Em resposta à Lusa sobre o processo de instalação, a entidade criada pelo Governo em dezembro de 2021, no âmbito da Estratégia Nacional Anticorrupção, assume que a implementação da plataforma e de um canal de denúncia externo continuam por concretizar com vista à fiscalização e o sancionamento de contraordenações ao Regime Geral da Prevenção de Corrupção (RGPC).
"O MENAC está a efetuar o levantamento dos requisitos técnicos para a plataforma eletrónica para a receção, processamento automático e armazenamento dos instrumentos relativos aos Programas de Cumprimento Normativo. O 'site' do MENAC que entrou em funcionamento recentemente alojará essa plataforma. A aquisição desta plataforma depende de processo de contratação pública", refere.
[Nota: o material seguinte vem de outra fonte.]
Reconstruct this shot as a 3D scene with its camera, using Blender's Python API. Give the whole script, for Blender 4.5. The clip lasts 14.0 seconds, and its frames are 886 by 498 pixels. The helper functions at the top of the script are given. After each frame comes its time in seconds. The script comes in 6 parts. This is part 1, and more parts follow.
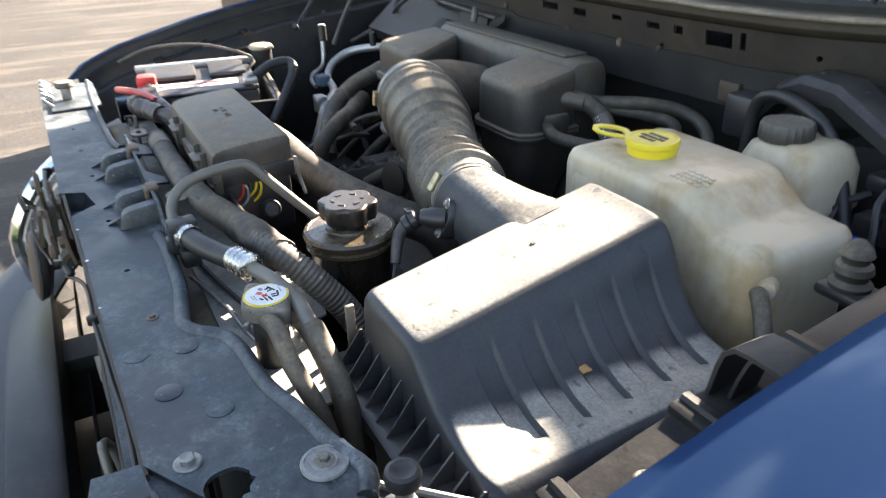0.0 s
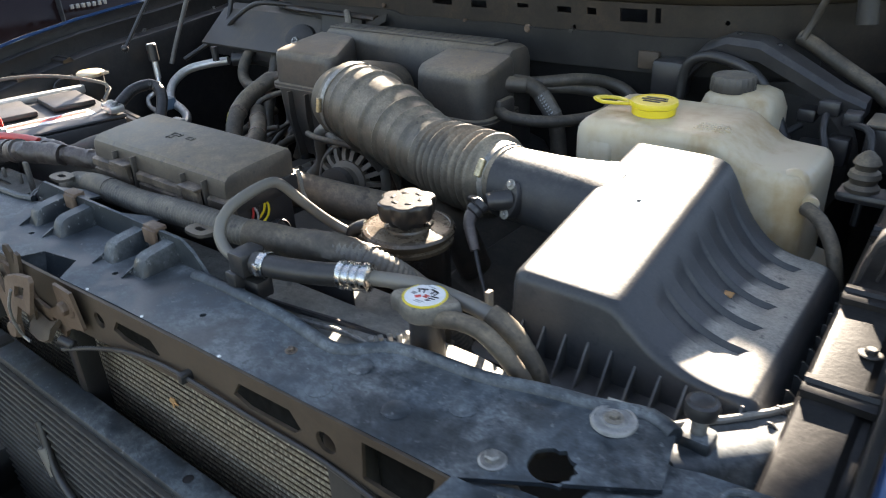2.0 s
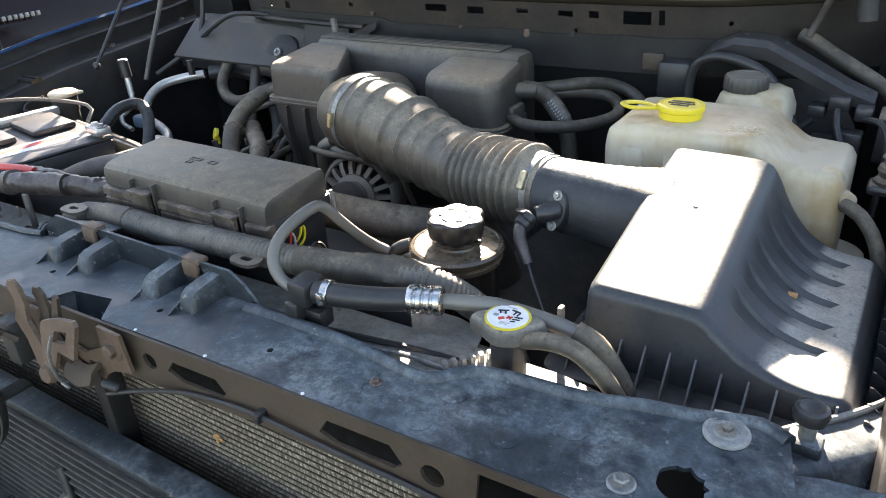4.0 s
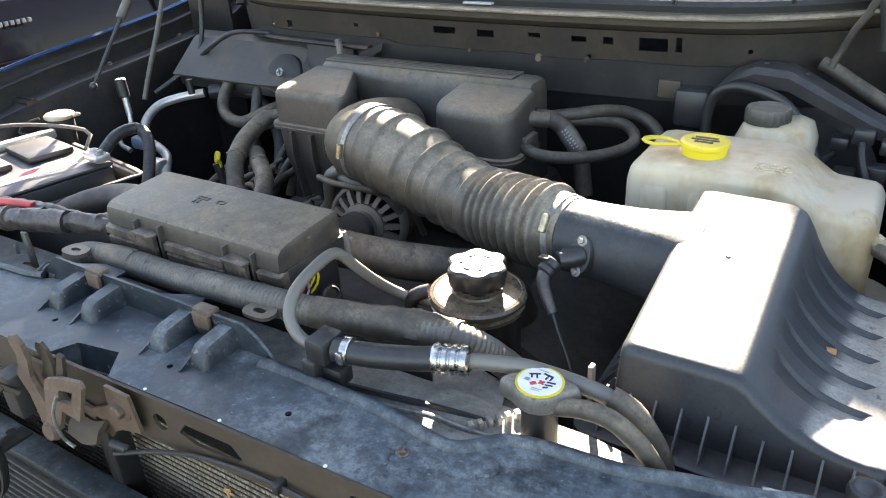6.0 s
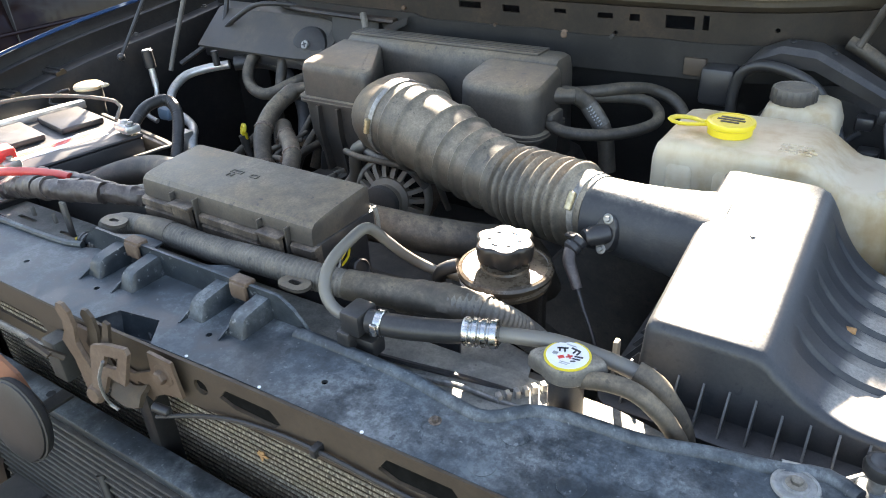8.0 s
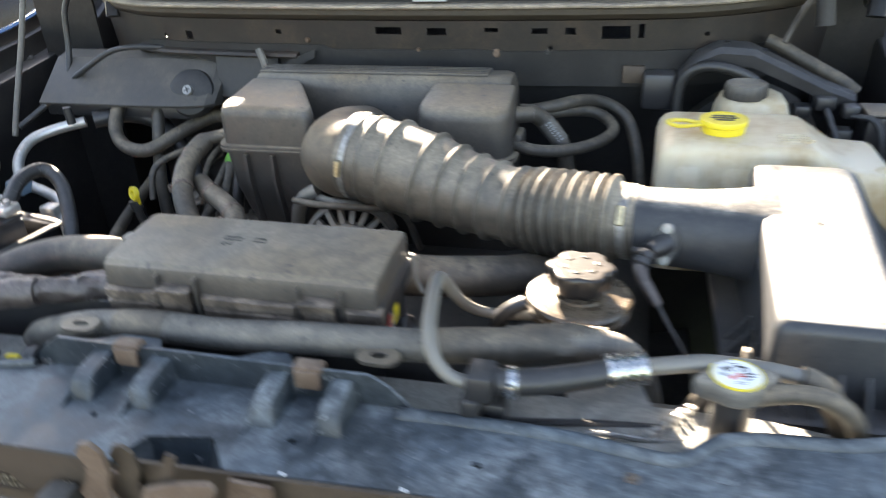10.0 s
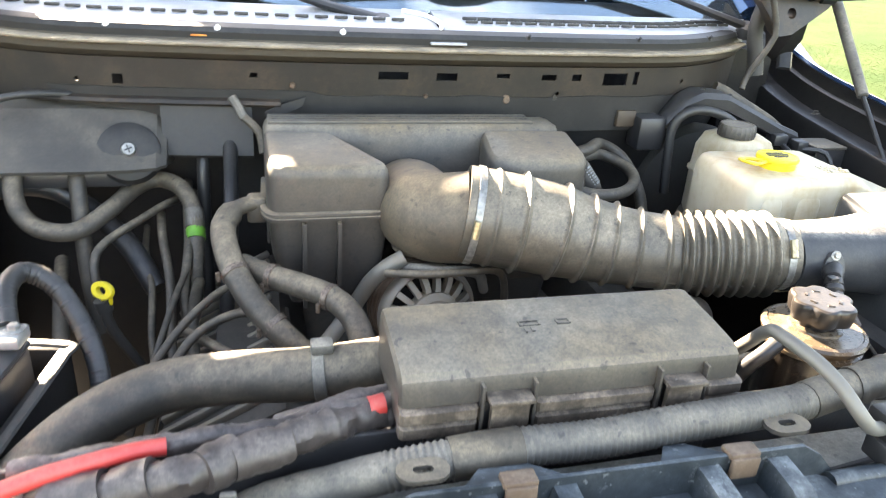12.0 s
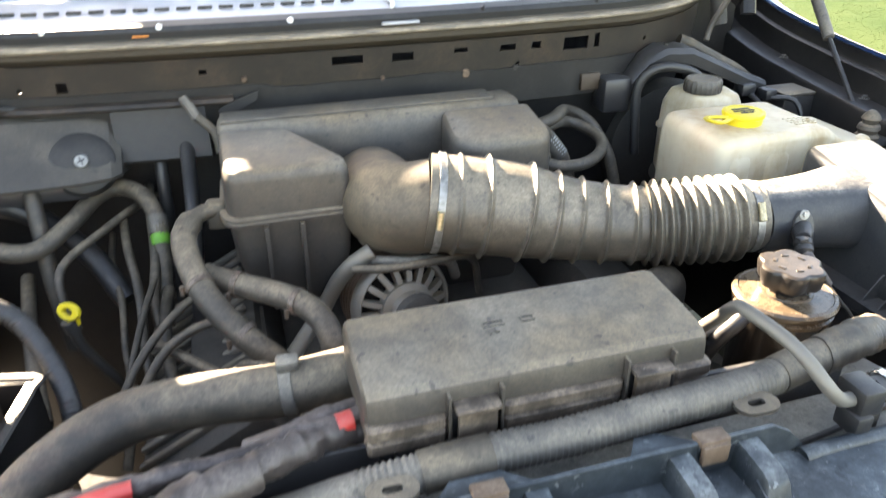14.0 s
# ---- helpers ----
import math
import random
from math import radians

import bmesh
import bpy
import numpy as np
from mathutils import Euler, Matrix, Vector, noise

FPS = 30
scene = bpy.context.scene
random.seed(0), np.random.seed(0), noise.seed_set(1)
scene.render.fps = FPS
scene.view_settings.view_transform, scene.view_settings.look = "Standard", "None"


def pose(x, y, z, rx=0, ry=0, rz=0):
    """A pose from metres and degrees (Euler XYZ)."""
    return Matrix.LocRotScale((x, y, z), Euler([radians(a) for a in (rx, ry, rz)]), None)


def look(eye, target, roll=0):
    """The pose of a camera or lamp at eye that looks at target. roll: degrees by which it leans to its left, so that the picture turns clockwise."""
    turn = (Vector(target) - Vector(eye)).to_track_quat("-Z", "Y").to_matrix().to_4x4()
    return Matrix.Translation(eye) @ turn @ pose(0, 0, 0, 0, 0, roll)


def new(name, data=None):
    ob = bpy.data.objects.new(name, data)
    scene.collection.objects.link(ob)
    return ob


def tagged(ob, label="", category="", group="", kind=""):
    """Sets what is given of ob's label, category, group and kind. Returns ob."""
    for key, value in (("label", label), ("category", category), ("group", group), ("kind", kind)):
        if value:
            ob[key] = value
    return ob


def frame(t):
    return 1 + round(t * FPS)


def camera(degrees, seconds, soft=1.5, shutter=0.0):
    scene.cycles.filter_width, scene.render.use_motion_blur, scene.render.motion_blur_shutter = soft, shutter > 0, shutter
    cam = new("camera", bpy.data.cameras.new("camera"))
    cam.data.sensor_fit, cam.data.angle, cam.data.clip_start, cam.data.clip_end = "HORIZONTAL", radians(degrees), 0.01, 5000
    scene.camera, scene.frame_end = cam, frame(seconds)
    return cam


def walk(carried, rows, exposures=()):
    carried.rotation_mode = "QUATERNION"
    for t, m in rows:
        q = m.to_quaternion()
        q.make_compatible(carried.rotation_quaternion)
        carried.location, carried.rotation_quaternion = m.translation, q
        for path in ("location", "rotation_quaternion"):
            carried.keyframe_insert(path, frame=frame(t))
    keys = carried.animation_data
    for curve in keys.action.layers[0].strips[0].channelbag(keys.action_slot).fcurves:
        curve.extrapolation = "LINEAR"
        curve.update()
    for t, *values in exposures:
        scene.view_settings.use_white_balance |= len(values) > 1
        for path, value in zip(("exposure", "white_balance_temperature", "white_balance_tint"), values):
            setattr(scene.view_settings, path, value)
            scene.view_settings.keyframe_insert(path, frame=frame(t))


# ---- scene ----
cam = camera(63.2, 14.0, soft=1.0, shutter=0.4)
PATH = [
    (0, (1.087, -0.004, 1.545), (-0.497, 0.82, 0.643), -1.8),
    (0.5, (0.99, -0.021, 1.523), (-0.456, 0.91, 0.502), -1.9),
    (1, (0.995, -0.139, 1.539), (-0.326, 0.98, 0.538), -0.1),
    (1.5, (0.95, -0.297, 1.544), (-0.184, 1.033, 0.571), -0.0),
    (2, (0.854, -0.328, 1.544), (-0.274, 1.053, 0.638), -2.5),
    (2.5, (0.782, -0.327, 1.542), (-0.219, 1.112, 0.579), -2.3),
    (3, (0.76, -0.379, 1.567), (-0.242, 1.077, 0.63), -3.3),
    (3.2, (0.755, -0.388, 1.566), (-0.253, 1.069, 0.639), -3.5),
    (5.5, (0.694, -0.371, 1.586), (-0.267, 1.119, 0.66), -3.0),
    (6, (0.679, -0.357, 1.604), (-0.295, 1.125, 0.678), -3.2),
    (6.5, (0.673, -0.354, 1.608), (-0.34, 1.105, 0.688), -3.0),
    (7, (0.672, -0.349, 1.614), (-0.33, 1.095, 0.66), -2.9),
    (7.5, (0.667, -0.347, 1.62), (-0.318, 1.077, 0.62), -3.3),
    (7.7, (0.673, -0.358, 1.622), (-0.32, 1.062, 0.623), -3.3),
    (9.8, (0.464, -0.457, 1.598), (-0.094, 1.222, 0.667), -1.5),
    (10, (0.349, -0.426, 1.597), (-0.119, 1.275, 0.656), -2.9),
    (10.1, (0.277, -0.418, 1.59), (-0.15, 1.311, 0.68), -3.9),
    (10.5, (0.06, -0.528, 1.591), (-0.077, 1.254, 0.693), -2.6),
    (10.7, (-0.009, -0.564, 1.584), (-0.024, 1.207, 0.655), -1.4),
    (11, (-0.107, -0.534, 1.585), (0.141, 1.26, 0.737), 1.3),
    (11.5, (-0.246, -0.382, 1.559), (0.056, 1.415, 0.736), 1.5),
    (11.7, (-0.275, -0.362, 1.559), (0.12, 1.426, 0.756), 2.9),
    (12, (-0.304, -0.328, 1.572), (0.175, 1.428, 0.743), 3.9),
    (12.5, (-0.275, -0.292, 1.62), (0.338, 1.439, 0.827), -1.6),
    (13, (-0.201, -0.283, 1.644), (0.412, 1.461, 0.882), -7.0),
    (13.5, (-0.216, -0.266, 1.629), (0.327, 1.476, 0.81), -5.0),
    (14, (-0.266, -0.304, 1.609), (0.226, 1.391, 0.667), -0.6),
]
walk(cam, [(t, look(eye, target, roll)) for t, eye, target, roll in PATH], exposures=[(0, 3.28, 7300, 14), (1.5, 3.14, 7300, 14), (2.5, 3.13, 7250, 14), (3, 3.24, 7250, 14), (5.5, 3.7, 7300, 14), (6.5, 3.76, 7350, 14), (10, 3.93, 7450, 14), (10.7, 4.22, 7600, 14), (11.7, 4.69, 8150, 14), (12.2, 4.67, 8200, 14), (13, 4.45, 7700, 14), (14, 4.40, 8250, 14)])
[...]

A instituição, que sucedeu ao Conselho de Prevenção da Corrupção (CPC), explica ainda que "terá também um canal de denúncia externo a contratar logo que possível" e que emitiu há dois meses uma recomendação sobre o desenvolvimento dos instrumentos previstos para as entidades abrangidas, como a elaboração de planos de prevenção de riscos de corrupção, códigos de conduta, programas de formação e canais de denúncias.
Em termos de meios humanos, a situação é também deficitária, devido a "vicissitudes e constrangimentos" decorrentes da exigência de mobilidade interna na Administração Pública.
"O quadro de pessoal ainda não se encontra totalmente preenchido, porque, de acordo com o disposto no diploma do MENAC, só pode ser preenchido com recurso a instrumentos de mobilidade interna, o que implica o lançamento de concursos e a possibilidade de os dirigentes dos serviços não autorizarem a saída dos respetivos funcionários", lê-se no esclarecimento do MENAC, assinado pelo secretário-geral, Jorge Duque Lobato.
O novo organismo de combate à corrupção nos setores público e privado (em entidades com 50 ou mais trabalhadores) indica ter recebido no primeiro semestre de 2023 apenas sete denúncias e relembra que o relatório de 2022 registou quatro denúncias de alegados crimes de corrupção e peculato, tendo estas sido encaminhadas para o Ministério Público.
Questionado também sobre o nível de execução da dotação orçamental de 2,1 milhões de euros anunciada pelo Ministério da Justiça, o MENAC esclarece que a despesa efetiva realizada até ao final do primeiro semestre deste ano é de cerca de 336 mil euros, "valor que representa um grau de execução financeira de 16,72%".
Numa entrevista à Lusa em 07 de junho, por ocasião da portaria sobre MENAC, o presidente do organismo, o juiz conselheiro jubilado António Pires Henriques da Graça, já admitia que esperava que a instalação fosse mais rápida, após ter sido nomeado em junho de 2022.
O MENAC é uma entidade independente, dotada de autonomia administrativa e financeira e que atua no domínio da prevenção e do combate à corrupção. Distingue-se do antecessor CPC, que funcionou junto do Tribunal de Contas entre 2008 e 2022, pelo seu poder sancionatório, ao poder aplicar sanções entre 2.000 e 45.000 euros para empresas ou entidades equiparadas, e até 3.740,98 euros para pessoas singulares.